Chapter 3: Establishing Ourselves and Stability

7. Putting the Pedal to the Metal in Silicon Valley

Silicon Valley team members in the San Jose, California office October 2014. Pictured (left to right): Takashi Sato, Tony Cannestra, Jun Kosai, Akihito Iwai, Koji Mori, Tetsuo Kurita and Naoki Morita.
Silicon Valley team members in the San Jose, California office October 2014. Pictured (left to right): Takashi Sato, Tony Cannestra, Jun Kosai, Akihito Iwai, Koji Mori, Tetsuo Kurita and Naoki Morita.

If Los Angeles is a great big freeway, then San Jose is a superconductor highway where companies accelerate innovation.

Acting on a direct mandate from DENSO’s President at the time, Koji Mori left Detroit for California’s Silicon Valley in 2010 to establish a software research and development team in the state’s famed tech basin. It was a calculated move in response to transportation’s growing reliance on software for safer, more convenient mobility.

By 2012, Koji Mori, DENSO’s Director of North America Research and Development (R&D), and two associates had opened an office and tapped local tech expert Tony Cannestra to assist with potential startup investments. Cannestra came onboard in 2014 and formed the Corporate Venture Capital team (CVC), where he now serves as Director.

With these early efforts, DENSO’s Silicon Valley Innovation Center was officially launched, placing the company among the very first automotive giants finding their way to San Jose.

During a press conference at the North American International Auto Show (NAIAS) on January 9, 2012, Doug Patton, senior vice president of engineering, announced plans for a new office the Silicon Valley, California for technology idea generation.
During a press conference at the North American International Auto Show (NAIAS) on January 9, 2012, Doug Patton, senior vice president of engineering, announced plans for a new office the Silicon Valley, California for technology idea generation.
Outside Innovation

“DENSO understood that the auto industry was moving towards an accelerated development model,” explained Roger Berg, who joined the effort in 2013 and is VP of North American R&D at DENSO.
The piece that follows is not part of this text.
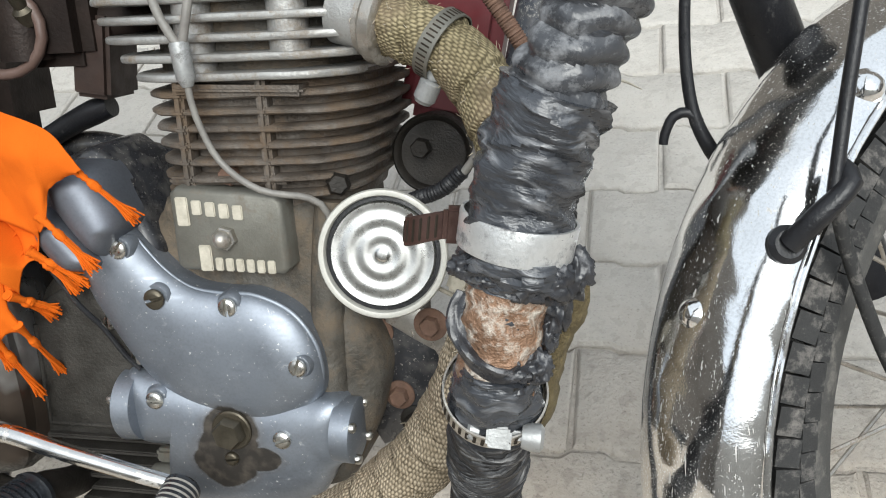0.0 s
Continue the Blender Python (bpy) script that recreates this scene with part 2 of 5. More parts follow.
# dull oxide bloom in soft clouds, and wiping marks
bloom = k.range(k.noise(22, 5.0), 0.44, 0.66, 0.0, 0.6)
k.over("Roughness", bloom, 0.62)
k.over("Base Color", bloom, (0.20, 0.22, 0.25))
wipe = k.nt.nodes.new("ShaderNodeMapping")
wipe.inputs["Scale"].default_value = (40, 40, 340)
wipe.inputs["Rotation"].default_value = (0.0, 0.6, 0.0)
k.put(k.tc.outputs["Object"], wipe.inputs["Vector"])
k.over("Roughness", k.range(k.noise(1.0, 4.0, wipe.outputs["Vector"]), 0.5, 0.75, 0.0, 0.5), 0.3)
far = disc(-0.002, 0.378, 0.026, 0.021)
for blot in ((-0.010, 0.349, 0.030, 0.027), (0.020, 0.352, 0.022, 0.012), (-0.004, 0.364, 0.027, 0.020)):
    far = k.math("MINIMUM", far, disc(*blot))
far = k.math("ADD", far, k.math("MULTIPLY", k.math("SUBTRACT", k.noise(60, 6.0), 0.5), 0.42))
spot = k.range(far, 1.0, 0.9)
halo = k.range(far, 1.25, 0.95, 0.0, 0.3)
k.over("Base Color", halo, (0.14, 0.12, 0.1))
k.over("Base Color", spot, k.mix(k.range(k.noise(120, 5.0), 0.45, 0.7), (0.017, 0.014, 0.011), (0.052, 0.043, 0.034)))
k.over("Roughness", spot, 0.75)
k.over("Metallic", spot, 0.1)
# scratches, dust and rainbow oil on the chrome mudguard
k = Nodes(MUDGUARD)
stretch = k.nt.nodes.new("ShaderNodeMapping")
stretch.inputs["Scale"].default_value = (260, 260, 30)
stretch.inputs["Rotation"].default_value = (0.5, 0.2, 0.1)
k.put(k.tc.outputs["Object"], stretch.inputs["Vector"])
scr = k.range(k.noise(1.0, 2.0, stretch.outputs["Vector"]), 0.69, 0.72)
for turn_, far_, near_ in (((0.9, 0.3, 0.7), 480, 60), ((-0.6, 0.2, -0.4), 560, 75), ((0.1, 1.1, 0.2), 620, 90)):
    other = k.nt.nodes.new("ShaderNodeMapping")
    other.inputs["Scale"].default_value = (far_, far_, near_)
    other.inputs["Rotation"].default_value = turn_
    k.put(k.tc.outputs["Object"], other.inputs["Vector"])
    scr = k.math("MAXIMUM", scr, k.range(k.noise(1.0, 1.0, other.outputs["Vector"]), 0.735, 0.75))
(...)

“The Silicon Valley team focused on IT for transportation, automated driving, data analytics and cyber security,” Berg continued. “Our goal was to partner with companies who knew how to develop products and technologies via rapid, frequent prototyping with regular customer exposure during development. This was not the traditional, ‘near ready’ model DENSO embraced at the time.”

Still, DENSO leadership recognized that innovation in the 21st century looked vastly different than it had in previous decades. And while internal R&D remained important, there was essential value in external innovation, which was more disruptive and less costly.

“DENSO was among the very first automotive Tier 1 suppliers to establish a presence here and begin vetting startup Silicon Valley companies, where that rapid development strategy was commonplace,” Cannestra said. “For DENSO, this was truly an R&D milestone.”

The team’s mission was straight forward: contribute to DENSO’s global business through novel approaches to regional R&D and establish best practices for capturing “unique results” from the American experience and its culture.

Too Reckless. Too Risky.

These activities represented a seismic shift in how DENSO R&D operated and there was strong resistance to the notion of rapid and agile prototyping. It simply wasn’t the DENSO way.

“We had to overcome internal views of DENSO taking on too much risk with too little control,” Berg shared. “The industry was becoming increasingly complex and technologies such as AI were on the precipice of becoming significant factors in transportation. This meant DENSO had to respond differently than it had before.”

Foresight Leads the Way

But with support from DENSO leadership, and frequent meetings with R&D teams in Japan and North America, the Silicon Valley team overcame those initial hurdles.

Other challenges included perceptions among the area’s tech talent, who viewed DENSO as a traditional Japanese company in an industry that was slow to change and innovate.

“Early and interesting CVC investments provided powerful and positive exposure for DENSO’s Silicon Valley operations and helped propel more awareness and curiosity about what we were doing,” Cannestra recalled. “This was critical to the success of our original efforts of developing and maintaining software R&D at this location.”

Importantly, the Silicon Valley Innovation Center was now poised to advance DENSO’s Two Great Causes while serving as a foundation to the company’s CASE transformation leadership. In fact, DENSO’s early presence there has resulted in several key relationships, including with the University of California, Berkeley, which have expanded the types of projects on which the Silicon Valley team works.

“This group has significantly elevated DENSO R&D thinking about the value of external innovation and how we can use it to stay ahead of the technology curve,” Cannestra pointed out. “In the last year alone, we have helped both DENSO NA and Japan R&D groups connect with startups working on specific technologies for mobility applications.”